My Personal Reflections

I’ve taken up enough of your time for the time being, so I’ll keep this portion short. As a working mom of three, I like to think that I work hard. It’s one of the things that I value most. But I know that I’m not working any harder than any of my counterparts out there, our hard work might just come in various forms. As for me, I’ll strive to work as hard as I can to lead those in our school as well as my family to be the best possible versions of themselves. I may not always accomplish this, but you better believe I’ll be working for it.

Thanks for reading,

Wooden It Be Nice?

Happy New Year! I hope those that are reading this had a restful and enjoyable break for the holidays, and are starting the new year refreshed, revived, and ready to take on whatever 2018 has to bring!

As I have been reading through blogs and tweets of educators that inspire me, I’ve been soaking in the words they chose for their “One Word” — that is, the word they’ve chosen to serve as a theme or goal for the upcoming year. I’ve never been one to set New Year’s Resolutions, but I do enjoy reading about how people hope to shape their year around a  principle they hold close to their hearts.

Now, knowing myself, if I chose a word, it would probably get lost in the shuffle after about a month or so. (I mean, have you seen how good I am at blogging after I claim that I’m going to start trying to do better?…) Sometimes life takes over, and some things, like resolutions and One Words get out of focus for me. However, I am going to try something this year. I’m going to have Twelve Words. (Say What?!?) Ok, hear me out.

I have a passion for a handful of things in life. One of which is teaching and learning, and another, leadership. Mix this with the fact that I think John Wooden is one of the best role models in coaching (read: life), and an idea was born.

John Wooden is famous for many things, one of which is his Pyramid of Success.

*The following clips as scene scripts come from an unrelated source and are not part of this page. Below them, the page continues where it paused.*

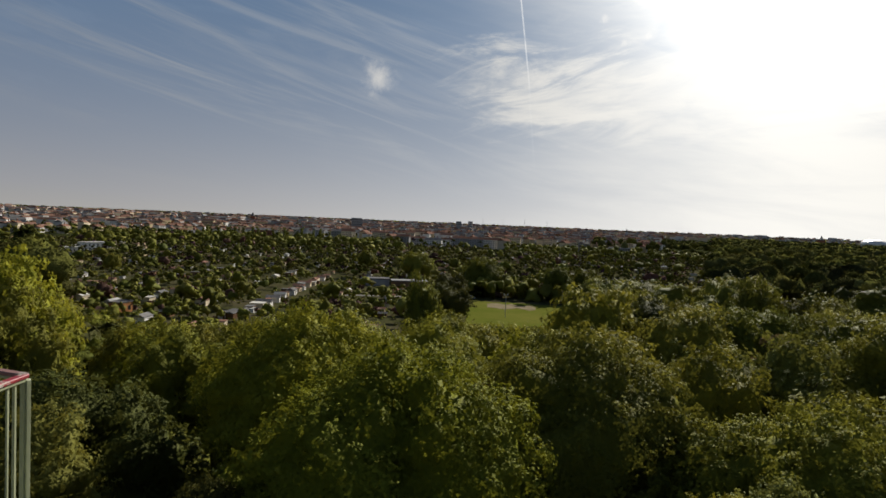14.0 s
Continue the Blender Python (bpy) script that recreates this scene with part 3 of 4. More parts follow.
# darker looks towards the sun: the shade on backlit crowns, put into leaf colour
SUNWARD_DARK = ["mid"] * 5 + ["dark"] * 6 + ["deep"] * 4 + ["olive"] * 2 + ["fresh"]
stand = 0
rest = []
for az, d in fillers:
    p = at(az, d)
    wide = rng.uniform(8.8, 13.0)
    limit = below_seen(az, d, wide)
    if limit < p.z + 8:
        continue
    if stand >= 260:
        rest.append((az, d))
        continue
    stand += 1
    top = min(limit, p.z + rng.uniform(18.0, 22.5), EYE_Z - d * 0.11 if d < 110 else 29, ceiling_of(az, d))
    top = min(top, EYE_Z - d * math.tan(radians(24)) + 8) if d < 30 else top
    kind = str(rng.choice(["oak", "ash", "lime", "maple"]))
    # near trees in this sector take the darkest leaf tone
    darkened = 156 < az < 176 and d < 60
    plant(grade(kind, d), "deep" if darkened else str(rng.choice(SUNWARD_DARK if 46 < az < 126 else PALETTE)), az, d, top, wide)


def wood_stuff(name, spots, protos, look_of, label, heights, widths, kind_name="woods", leaves=None):
    """Many trees beyond counting in one mesh a colour, from a few crown patterns."""
    bins = {}
    for az, d in spots:
        bins.setdefault(look_of(az, d), []).append((az, d))
    for key, rows in bins.items():
        vs, fs, ts, ns, off = [], [], [], [], 0
        for az, d in rows:
            v, f, soft = protos[rng.integers(len(protos))]
            s, h = rng.uniform(*widths), rng.uniform(*heights)
            a = rng.uniform(0, 2 * math.pi)
            p = at(az, d)
            rot = np.array([[math.cos(a), -math.sin(a), 0], [math.sin(a), math.cos(a), 0], [0, 0, 1]])
            vs.append((v * [s * rng.uniform(0.78, 1.25), s * rng.uniform(0.78, 1.25), s * rng.uniform(0.75, 1.15)]) @ rot.T + [p.x, p.y, min(p.z + h, ceiling_of(az, d) if h > 8 else 99)])
            ns.append(soft @ rot.T)
            fs.append(f + off)
            off += len(v)
            ts.append(np.full(len(v), rng.uniform()))
        mesh = raw_mesh(name, np.concatenate(vs), np.concatenate(fs), (leaves or LEAF)[key], np.concatenate(ts), np.concatenate(ns))
        tagged(new(name, mesh), label, kind_name, kind="stuff")


def unit_crowns(seed, n, lobes, count, size, lean=0.4, h=0.9, level=2, per=7, inner=0.93):
    """Crown patterns one metre wide, top at z = 0: a lumpy mass with leaves on it."""
    r = np.random.default_rng(seed)
    out = []
    for _ in range(n):
        L = crown_lobes(r, 1.0, h, lobes)
        T = np.concatenate([twigs(r, L, per, (0.26, 0.5)), L * [1, 1, 1, 0.88, 0.88]])
        hull = heart(T, level, 1.0, -0.7, 0.012, r)
        out.append(joined(leafy(r, hull, count, size, 0.02, lean, True, 5), (hull[0] * inner - [0, 0, (1 - inner) * h * 0.5], hull[1], hull[2])))
    return out


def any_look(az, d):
    return str(rng.choice(SUNWARD_DARK if 46 < az < 126 and d < 420 else PALETTE[:16] if d < 300 else PALETTE[3:16]))


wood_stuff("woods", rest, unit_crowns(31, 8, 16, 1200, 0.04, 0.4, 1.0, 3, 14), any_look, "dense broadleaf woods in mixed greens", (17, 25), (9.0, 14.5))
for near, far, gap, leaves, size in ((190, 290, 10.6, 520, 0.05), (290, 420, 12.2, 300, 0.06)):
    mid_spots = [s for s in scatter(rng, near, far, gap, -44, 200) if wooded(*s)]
    wood_stuff("woods", mid_spots, unit_crowns(32, 10, 12, leaves, size, 0.35, 1.0, 2), any_look, "dense broadleaf woods in mixed greens", (18.5, 27.0), (9.5, 19), leaves=HAZED_LEAF)
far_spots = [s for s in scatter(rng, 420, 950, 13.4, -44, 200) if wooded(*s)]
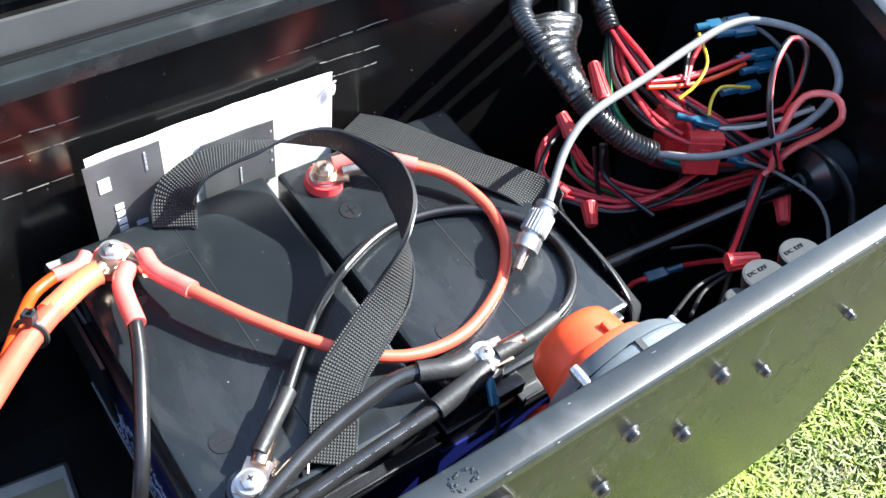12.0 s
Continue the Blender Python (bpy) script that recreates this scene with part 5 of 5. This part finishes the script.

In this Pyramid, Wooden uses building blocks of character traits that build up to what it takes to be successful in sports, leadership, and in life. Here’s what I plan to do throughout 2018: I’m going to focus on one of the building blocks per month, and blog about my observations here at school and/or in my own life. That is, I hope to blog about the amazing things are happening in our school that reflect the given word for the month, and how I am focusing on being intentional in that quality.

Through this, I hope to become more aware of the good around me. I say it all the time – our school is amazing filled with amazing people. But now I want to be purposeful about seeing it in action. I also hope to hone in my own skills in a Wooden type of way. I believe that by being intentional in each of the building blocks that I choose, I can continue to reflect, learn, and grow as an educator. I hope to never be complacent in my professional life – there is always something to be learned and improved upon.

As it turns out, there are actually 15 building blocks to Wooden’s pyramid, which doesn’t fit so nicely in a 12-month year, so I have chosen what I believe to be the most essential and prominent things that I see in education. Perhaps someday I’ll look to grow in the three that I didn’t choose. At any rate, here is a lineup of what I hope to blog about each month:

January – Industriousness (Really Hard Work)

February – Friendship

March – Loyalty

April – Cooperation

May – Enthusiasm

June – Initiative

July – Intentness

August – Condition (“The Choices You Make, Make You”)

September – Skill

October – Team Spirit

November – Poise

December – Competitive Greatness

(The ones I’m leaving out – for now – are: Self Control, Alertness, Confidence. Each of these is vital to success, perhaps a great way to start 2019? We shall see.)

I hope you’ll join me on this journey this year in 2018. I’m excited to combine a few things that I like to “nerd out” about – school, leadership, and of course John Wooden. Best wishes to you and yours in 2018!